Extracted data entries:

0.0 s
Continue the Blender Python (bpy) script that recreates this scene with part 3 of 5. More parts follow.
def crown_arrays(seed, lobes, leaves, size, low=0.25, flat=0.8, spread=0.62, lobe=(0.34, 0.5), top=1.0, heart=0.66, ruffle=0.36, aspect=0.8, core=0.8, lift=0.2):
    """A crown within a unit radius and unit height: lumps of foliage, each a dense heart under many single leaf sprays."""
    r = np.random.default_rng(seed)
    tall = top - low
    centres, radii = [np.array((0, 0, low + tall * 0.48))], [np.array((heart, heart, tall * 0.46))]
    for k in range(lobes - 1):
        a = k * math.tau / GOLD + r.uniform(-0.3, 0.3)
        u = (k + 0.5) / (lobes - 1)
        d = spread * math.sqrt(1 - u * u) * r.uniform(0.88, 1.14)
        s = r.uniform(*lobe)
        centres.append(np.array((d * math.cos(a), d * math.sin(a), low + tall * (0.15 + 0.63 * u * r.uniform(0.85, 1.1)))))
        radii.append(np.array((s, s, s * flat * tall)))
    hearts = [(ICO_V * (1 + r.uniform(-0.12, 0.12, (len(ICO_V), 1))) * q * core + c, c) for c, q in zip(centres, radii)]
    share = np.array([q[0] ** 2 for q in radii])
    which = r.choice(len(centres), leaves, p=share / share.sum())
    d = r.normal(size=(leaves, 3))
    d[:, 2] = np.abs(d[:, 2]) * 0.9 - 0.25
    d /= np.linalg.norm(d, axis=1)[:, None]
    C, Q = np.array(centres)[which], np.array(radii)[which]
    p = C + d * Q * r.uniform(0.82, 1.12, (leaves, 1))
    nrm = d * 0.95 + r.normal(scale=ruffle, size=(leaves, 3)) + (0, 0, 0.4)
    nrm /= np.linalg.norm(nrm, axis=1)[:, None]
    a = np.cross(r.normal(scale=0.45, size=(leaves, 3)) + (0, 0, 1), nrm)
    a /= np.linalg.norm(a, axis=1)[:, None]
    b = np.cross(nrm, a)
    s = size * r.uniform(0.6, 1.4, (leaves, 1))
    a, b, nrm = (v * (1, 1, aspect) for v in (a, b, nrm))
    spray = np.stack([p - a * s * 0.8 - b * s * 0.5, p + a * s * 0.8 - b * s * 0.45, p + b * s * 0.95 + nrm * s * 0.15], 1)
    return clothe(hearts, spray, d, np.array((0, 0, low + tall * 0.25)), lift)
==
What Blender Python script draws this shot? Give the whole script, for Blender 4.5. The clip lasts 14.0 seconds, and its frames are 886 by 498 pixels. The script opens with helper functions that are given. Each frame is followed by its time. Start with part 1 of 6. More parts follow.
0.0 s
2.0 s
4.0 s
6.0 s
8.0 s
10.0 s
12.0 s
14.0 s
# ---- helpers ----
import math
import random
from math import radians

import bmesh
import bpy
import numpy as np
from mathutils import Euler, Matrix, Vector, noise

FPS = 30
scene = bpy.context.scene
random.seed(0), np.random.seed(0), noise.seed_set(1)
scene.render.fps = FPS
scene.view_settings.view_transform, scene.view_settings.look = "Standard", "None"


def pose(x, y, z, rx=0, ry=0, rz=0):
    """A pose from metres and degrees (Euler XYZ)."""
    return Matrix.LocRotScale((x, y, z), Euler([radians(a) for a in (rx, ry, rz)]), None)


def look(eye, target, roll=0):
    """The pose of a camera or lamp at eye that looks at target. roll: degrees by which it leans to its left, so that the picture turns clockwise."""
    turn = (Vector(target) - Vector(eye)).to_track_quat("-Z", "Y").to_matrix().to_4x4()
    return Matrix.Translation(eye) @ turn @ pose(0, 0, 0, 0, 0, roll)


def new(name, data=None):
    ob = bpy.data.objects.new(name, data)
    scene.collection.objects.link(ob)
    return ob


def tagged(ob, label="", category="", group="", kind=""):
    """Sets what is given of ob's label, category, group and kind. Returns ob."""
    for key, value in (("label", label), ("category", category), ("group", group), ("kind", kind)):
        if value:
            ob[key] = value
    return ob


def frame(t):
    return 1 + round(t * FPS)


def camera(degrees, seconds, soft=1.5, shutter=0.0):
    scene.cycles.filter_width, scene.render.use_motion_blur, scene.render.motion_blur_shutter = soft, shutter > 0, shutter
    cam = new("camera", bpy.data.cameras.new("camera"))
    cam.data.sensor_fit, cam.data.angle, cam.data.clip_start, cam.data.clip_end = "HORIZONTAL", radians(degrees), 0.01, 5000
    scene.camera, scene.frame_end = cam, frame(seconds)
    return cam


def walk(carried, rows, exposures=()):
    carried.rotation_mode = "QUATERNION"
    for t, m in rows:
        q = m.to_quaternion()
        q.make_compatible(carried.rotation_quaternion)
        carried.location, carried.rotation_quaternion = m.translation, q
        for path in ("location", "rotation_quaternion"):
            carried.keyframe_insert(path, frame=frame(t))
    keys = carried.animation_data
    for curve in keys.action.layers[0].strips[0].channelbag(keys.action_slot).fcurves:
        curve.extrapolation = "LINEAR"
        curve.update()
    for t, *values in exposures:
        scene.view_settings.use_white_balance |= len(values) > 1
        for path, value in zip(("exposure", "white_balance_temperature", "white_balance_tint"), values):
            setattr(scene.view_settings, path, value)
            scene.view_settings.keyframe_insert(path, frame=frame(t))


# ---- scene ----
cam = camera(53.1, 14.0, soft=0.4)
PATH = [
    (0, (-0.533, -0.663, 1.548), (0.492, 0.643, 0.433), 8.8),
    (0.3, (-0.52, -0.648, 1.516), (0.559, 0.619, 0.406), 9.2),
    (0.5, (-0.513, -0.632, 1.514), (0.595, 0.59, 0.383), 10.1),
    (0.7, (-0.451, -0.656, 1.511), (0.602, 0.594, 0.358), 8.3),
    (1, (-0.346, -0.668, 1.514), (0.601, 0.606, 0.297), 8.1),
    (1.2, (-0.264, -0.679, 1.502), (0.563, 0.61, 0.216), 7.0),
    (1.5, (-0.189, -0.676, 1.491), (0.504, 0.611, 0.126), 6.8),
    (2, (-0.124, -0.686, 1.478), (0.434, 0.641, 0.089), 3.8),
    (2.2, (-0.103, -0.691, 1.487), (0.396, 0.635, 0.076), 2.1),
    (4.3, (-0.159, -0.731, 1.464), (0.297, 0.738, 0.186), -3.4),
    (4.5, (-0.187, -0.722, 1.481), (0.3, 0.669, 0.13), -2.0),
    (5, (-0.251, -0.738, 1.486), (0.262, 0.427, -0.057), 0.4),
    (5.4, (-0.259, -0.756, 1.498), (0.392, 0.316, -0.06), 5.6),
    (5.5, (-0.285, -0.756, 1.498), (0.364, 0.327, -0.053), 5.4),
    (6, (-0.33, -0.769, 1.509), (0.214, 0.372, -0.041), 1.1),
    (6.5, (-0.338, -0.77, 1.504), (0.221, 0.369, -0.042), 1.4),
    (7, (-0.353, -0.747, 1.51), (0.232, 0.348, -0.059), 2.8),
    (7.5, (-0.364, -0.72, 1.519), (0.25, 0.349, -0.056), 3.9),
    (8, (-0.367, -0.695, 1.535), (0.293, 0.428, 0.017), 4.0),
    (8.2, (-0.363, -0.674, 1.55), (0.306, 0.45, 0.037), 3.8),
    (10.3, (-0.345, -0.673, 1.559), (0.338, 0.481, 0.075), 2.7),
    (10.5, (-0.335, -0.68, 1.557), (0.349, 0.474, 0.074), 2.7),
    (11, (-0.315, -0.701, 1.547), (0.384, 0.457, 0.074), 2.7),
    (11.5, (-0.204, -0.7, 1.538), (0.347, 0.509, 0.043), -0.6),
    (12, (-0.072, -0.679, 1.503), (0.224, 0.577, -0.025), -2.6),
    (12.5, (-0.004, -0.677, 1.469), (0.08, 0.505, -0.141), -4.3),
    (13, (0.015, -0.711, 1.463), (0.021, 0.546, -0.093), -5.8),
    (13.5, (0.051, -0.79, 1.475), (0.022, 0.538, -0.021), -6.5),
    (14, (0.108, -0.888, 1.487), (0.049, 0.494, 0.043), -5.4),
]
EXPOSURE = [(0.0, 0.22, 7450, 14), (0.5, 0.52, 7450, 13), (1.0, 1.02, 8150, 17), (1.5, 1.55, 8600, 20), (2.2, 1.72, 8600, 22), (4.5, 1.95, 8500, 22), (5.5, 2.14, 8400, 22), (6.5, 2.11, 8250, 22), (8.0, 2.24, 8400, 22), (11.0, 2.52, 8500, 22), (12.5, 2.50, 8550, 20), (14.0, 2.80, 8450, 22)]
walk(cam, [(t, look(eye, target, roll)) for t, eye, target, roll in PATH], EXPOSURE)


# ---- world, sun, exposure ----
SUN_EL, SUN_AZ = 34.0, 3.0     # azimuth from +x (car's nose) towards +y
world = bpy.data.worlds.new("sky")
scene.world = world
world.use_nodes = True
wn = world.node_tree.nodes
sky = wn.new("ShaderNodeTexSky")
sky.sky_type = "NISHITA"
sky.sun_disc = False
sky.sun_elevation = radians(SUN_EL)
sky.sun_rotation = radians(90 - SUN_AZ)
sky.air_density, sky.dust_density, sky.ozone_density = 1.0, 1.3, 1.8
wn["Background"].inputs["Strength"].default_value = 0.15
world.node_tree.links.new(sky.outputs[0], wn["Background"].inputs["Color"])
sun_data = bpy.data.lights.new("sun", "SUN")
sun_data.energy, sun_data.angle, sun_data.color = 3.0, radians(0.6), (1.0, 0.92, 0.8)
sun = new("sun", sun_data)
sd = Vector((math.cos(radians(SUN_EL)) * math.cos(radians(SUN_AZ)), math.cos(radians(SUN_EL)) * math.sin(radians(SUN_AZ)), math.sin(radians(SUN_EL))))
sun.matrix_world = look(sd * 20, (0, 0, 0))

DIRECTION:
Transcribe precisely the lines between the one that contains "random.seed(0), np.random.seed(0), noise.seed_set(1)" and the one that contains "ob = bpy.data.objects.new(name, data)", counting those two lines as part of the range.

TASK OUTPUT:
random.seed(0), np.random.seed(0), noise.seed_set(1)
scene.render.fps = FPS
scene.view_settings.view_transform, scene.view_settings.look = "Standard", "None"


def pose(x, y, z, rx=0, ry=0, rz=0):
    """A pose from metres and degrees (Euler XYZ)."""
    return Matrix.LocRotScale((x, y, z), Euler([radians(a) for a in (rx, ry, rz)]), None)


def look(eye, target, roll=0):
    """The pose of a camera or lamp at eye that looks at target. roll: degrees by which it leans to its left, so that the picture turns clockwise."""
    turn = (Vector(target) - Vector(eye)).to_track_quat("-Z", "Y").to_matrix().to_4x4()
    return Matrix.Translation(eye) @ turn @ pose(0, 0, 0, 0, 0, roll)


def new(name, data=None):
    ob = bpy.data.objects.new(name, data)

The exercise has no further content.